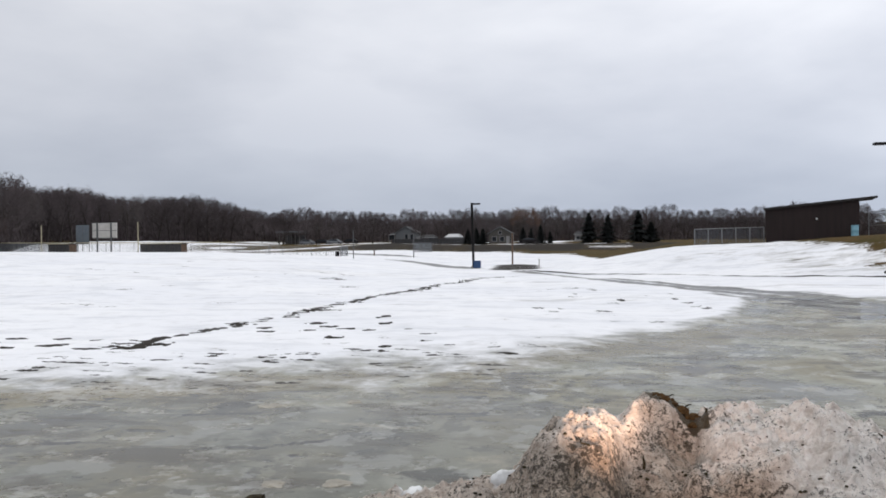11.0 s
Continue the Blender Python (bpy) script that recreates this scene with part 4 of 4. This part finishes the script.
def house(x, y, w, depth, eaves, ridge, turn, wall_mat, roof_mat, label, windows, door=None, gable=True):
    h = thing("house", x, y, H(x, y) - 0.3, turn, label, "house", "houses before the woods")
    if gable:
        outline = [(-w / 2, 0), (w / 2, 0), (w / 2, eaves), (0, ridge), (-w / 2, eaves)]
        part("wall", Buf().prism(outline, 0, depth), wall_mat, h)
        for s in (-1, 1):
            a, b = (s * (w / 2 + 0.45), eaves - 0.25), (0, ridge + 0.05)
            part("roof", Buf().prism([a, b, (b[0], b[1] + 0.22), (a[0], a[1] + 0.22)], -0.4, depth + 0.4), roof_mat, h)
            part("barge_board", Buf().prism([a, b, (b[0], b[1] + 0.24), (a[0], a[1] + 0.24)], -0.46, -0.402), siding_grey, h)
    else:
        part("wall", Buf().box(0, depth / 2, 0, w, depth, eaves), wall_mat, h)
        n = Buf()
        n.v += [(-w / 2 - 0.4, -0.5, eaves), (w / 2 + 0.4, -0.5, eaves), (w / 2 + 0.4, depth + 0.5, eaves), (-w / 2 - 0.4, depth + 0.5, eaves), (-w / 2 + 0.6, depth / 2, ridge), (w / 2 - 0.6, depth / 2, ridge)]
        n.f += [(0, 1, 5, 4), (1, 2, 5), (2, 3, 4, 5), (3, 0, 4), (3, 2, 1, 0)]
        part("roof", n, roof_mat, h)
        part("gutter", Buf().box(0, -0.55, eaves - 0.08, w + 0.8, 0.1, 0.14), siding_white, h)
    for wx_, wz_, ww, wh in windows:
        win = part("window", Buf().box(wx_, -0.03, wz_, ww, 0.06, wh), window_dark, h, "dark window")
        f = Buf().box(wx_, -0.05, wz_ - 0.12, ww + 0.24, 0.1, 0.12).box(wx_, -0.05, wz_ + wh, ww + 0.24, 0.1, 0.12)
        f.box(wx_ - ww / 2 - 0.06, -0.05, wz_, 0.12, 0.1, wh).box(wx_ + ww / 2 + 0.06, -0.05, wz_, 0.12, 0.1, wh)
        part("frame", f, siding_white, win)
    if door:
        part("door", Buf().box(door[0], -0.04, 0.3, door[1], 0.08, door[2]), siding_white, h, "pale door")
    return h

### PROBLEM
Restate the entire listing word for word, excluding pictures.

### WORKED ANSWER
11.0 s
Continue the Blender Python (bpy) script that recreates this scene with part 4 of 4. This part finishes the script.
def house(x, y, w, depth, eaves, ridge, turn, wall_mat, roof_mat, label, windows, door=None, gable=True):
    h = thing("house", x, y, H(x, y) - 0.3, turn, label, "house", "houses before the woods")
    if gable:
        outline = [(-w / 2, 0), (w / 2, 0), (w / 2, eaves), (0, ridge), (-w / 2, eaves)]
        part("wall", Buf().prism(outline, 0, depth), wall_mat, h)
        for s in (-1, 1):
            a, b = (s * (w / 2 + 0.45), eaves - 0.25), (0, ridge + 0.05)
            part("roof", Buf().prism([a, b, (b[0], b[1] + 0.22), (a[0], a[1] + 0.22)], -0.4, depth + 0.4), roof_mat, h)
            part("barge_board", Buf().prism([a, b, (b[0], b[1] + 0.24), (a[0], a[1] + 0.24)], -0.46, -0.402), siding_grey, h)
    else:
        part("wall", Buf().box(0, depth / 2, 0, w, depth, eaves), wall_mat, h)
        n = Buf()
        n.v += [(-w / 2 - 0.4, -0.5, eaves), (w / 2 + 0.4, -0.5, eaves), (w / 2 + 0.4, depth + 0.5, eaves), (-w / 2 - 0.4, depth + 0.5, eaves), (-w / 2 + 0.6, depth / 2, ridge), (w / 2 - 0.6, depth / 2, ridge)]
        n.f += [(0, 1, 5, 4), (1, 2, 5), (2, 3, 4, 5), (3, 0, 4), (3, 2, 1, 0)]
        part("roof", n, roof_mat, h)
        part("gutter", Buf().box(0, -0.55, eaves - 0.08, w + 0.8, 0.1, 0.14), siding_white, h)
    for wx_, wz_, ww, wh in windows:
        win = part("window", Buf().box(wx_, -0.03, wz_, ww, 0.06, wh), window_dark, h, "dark window")
        f = Buf().box(wx_, -0.05, wz_ - 0.12, ww + 0.24, 0.1, 0.12).box(wx_, -0.05, wz_ + wh, ww + 0.24, 0.1, 0.12)
        f.box(wx_ - ww / 2 - 0.06, -0.05, wz_, 0.12, 0.1, wh).box(wx_ + ww / 2 + 0.06, -0.05, wz_, 0.12, 0.1, wh)
        part("frame", f, siding_white, win)
    if door:
        part("door", Buf().box(door[0], -0.04, 0.3, door[1], 0.08, door[2]), siding_white, h, "pale door")
    return h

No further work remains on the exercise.